The
bank, which left interest rates unchanged in a widely predicted
decision, is expected to say the chances of missing its
medium-term inflation target have increased due to lower oil
prices, weaker growth in China and an appreciating euro.
But it is also likely to argue that its 1 trillion euro-plus
asset-buying program is working, albeit slowly, and that the
time is not yet right to take further policy action, even though
it has the power to expand purchases.
During his 1230 GMT (8.30 a.m. EDT) news conference, ECB
President Mario Draghi is expected to announce new GDP and
inflation forecasts and discuss issues including China's
economic slowdown, asset purchases and the ECB's second cut in
Emergency Liquidity Assistance (ELA) to Greece.
The ECB launched its 60 billion euro ($68 billion) per month
quantitative easing program in March to boost consumer prices
after a short bout of deflation.
But nearly all key price drivers have been working against its
efforts to bring inflation, now running at 0.2 percent, back to
its target of just under 2 percent.
Oil prices are down 35 percent since May, iron ore is near an
all-time low, the euro has unexpectedly firmed and Chinese
growth, already a worry for the ECB in July, is slowing sharply.
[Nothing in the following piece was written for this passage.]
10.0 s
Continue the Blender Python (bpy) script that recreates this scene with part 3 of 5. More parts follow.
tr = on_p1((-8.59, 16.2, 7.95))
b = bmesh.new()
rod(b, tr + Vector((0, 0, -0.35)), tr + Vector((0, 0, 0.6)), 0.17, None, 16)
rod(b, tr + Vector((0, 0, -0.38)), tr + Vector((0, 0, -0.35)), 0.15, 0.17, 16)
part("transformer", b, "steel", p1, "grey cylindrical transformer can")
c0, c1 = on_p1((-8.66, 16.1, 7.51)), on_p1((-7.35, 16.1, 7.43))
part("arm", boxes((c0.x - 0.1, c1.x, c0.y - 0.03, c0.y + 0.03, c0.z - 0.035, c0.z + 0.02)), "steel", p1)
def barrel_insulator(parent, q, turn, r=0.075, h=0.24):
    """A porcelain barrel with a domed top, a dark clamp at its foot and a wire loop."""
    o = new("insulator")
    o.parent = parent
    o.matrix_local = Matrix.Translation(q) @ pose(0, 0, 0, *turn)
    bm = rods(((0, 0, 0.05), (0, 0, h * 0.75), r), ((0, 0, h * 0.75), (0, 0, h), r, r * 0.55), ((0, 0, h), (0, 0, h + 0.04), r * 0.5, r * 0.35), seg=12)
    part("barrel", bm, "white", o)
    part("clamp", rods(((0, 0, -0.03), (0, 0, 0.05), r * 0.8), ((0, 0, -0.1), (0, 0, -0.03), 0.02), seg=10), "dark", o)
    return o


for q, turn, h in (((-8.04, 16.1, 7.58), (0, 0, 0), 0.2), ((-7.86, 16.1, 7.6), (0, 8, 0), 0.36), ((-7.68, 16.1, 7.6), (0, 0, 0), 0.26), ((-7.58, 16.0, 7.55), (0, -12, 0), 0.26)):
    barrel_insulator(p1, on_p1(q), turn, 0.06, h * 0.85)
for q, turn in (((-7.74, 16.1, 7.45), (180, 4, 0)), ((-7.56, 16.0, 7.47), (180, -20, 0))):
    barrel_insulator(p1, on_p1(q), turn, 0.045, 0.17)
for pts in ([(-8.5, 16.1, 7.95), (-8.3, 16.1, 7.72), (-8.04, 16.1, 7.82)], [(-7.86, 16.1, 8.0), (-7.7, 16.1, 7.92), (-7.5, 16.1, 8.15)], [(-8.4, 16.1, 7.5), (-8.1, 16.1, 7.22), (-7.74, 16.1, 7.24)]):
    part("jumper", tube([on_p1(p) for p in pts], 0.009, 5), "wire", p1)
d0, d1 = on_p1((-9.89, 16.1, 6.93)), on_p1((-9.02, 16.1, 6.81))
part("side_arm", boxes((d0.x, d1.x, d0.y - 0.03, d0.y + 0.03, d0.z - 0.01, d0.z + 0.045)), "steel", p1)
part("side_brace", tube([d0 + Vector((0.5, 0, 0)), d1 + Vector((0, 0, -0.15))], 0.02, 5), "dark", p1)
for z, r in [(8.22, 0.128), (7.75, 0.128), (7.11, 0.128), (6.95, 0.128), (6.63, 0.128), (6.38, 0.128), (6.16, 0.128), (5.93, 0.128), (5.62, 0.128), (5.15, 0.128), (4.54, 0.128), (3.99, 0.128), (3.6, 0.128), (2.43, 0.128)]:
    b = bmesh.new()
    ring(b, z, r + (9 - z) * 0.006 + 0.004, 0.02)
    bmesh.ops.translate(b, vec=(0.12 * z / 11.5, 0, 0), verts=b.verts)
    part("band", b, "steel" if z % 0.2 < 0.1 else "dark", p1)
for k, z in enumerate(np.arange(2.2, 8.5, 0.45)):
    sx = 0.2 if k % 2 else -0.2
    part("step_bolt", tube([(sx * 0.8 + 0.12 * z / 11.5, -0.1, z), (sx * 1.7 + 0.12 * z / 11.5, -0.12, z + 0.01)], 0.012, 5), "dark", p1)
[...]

One of the bank's favored gauges of inflation expectations, the
five-year, five-year euro zone breakeven forward, has fallen
below 1.7 percent from 1.85 percent in July.
The International Monetary Fund argued on Thursday that the ECB
should consider extending QE, citing a rise in downside risks to
the global economy due to a combination of threats, including
China's slowdown and rising market volatility.
'WILLINGNESS TO ACT'
A majority of analysts polled by Reuters expect the bank to
eventually extend or increase its asset purchases. Three
quarters said the bank has simply run out of tools and that
adjusting QE, scheduled to run until next September, is its only
viable option.
"Even if it appears too early to expect them to announce
additional quantitative easing, central bank President Draghi
should consider a more dovish rhetoric in order to prevent
inflation expectations from falling further," Credit Agricole
said in a note to clients.
Peter Praet, the bank's chief economist, has said markets should
not doubt the ECB's "willingness and ability" to act. But
comments from other rate setters like Benoit Coeure and Vice
President Vitor Constancio suggest the bank will want to take
time before taking action and prefers steady policy for now.
The ECB will also argue that the drop in oil prices will impact
inflation only temporarily and that while near-term forecasts
are cut more, the impact on 2017 inflation, earlier seen at 1.8
percent, will be more limited.
"Given the increasing uncertainty surrounding China, the ECB’s
wait-and-see mode will likely be characterized by heightened
alertness to external events," UniCredit said.
"We expect ECB President Mario Draghi to respond to this more
challenging environment with a strong commitment to further
easing if price stability were to appear threatened."
EU Financial Affairs Commissioner Pierre Moscovici played down
the risks, predicting in an interview with Italian newspaper La
Stampa that growth would become more robust.
"We have seen how monetary authorities, above all in China, have
reacted well and have the tools to continue to do so," he said
in the interview, published on Thursday.
"In such a context we can benefit from low energy prices,
growth-friendly interest rates, while reform efforts by European
governments are bearing fruit and create better conditions for
growth."
The ECB will also be keen to highlight some of the positive
impacts of QE, even as inflation has stayed below 2 percent
since early 2013.
Lending to euro zone firms in July grew at the fastest pace
since early 2012, unemployment fell and the composite purchasing
manager's index unexpectedly rose, offering a glimmer of hope
that growth may be picking up after a lackluster second quarter.
The bank may also argue that the impact of China's market
volatility on the euro zone is limited and that the modest rise
in yields on the euro zone's periphery amid a wider rout shows
the bloc is in better economic health than at any time in years.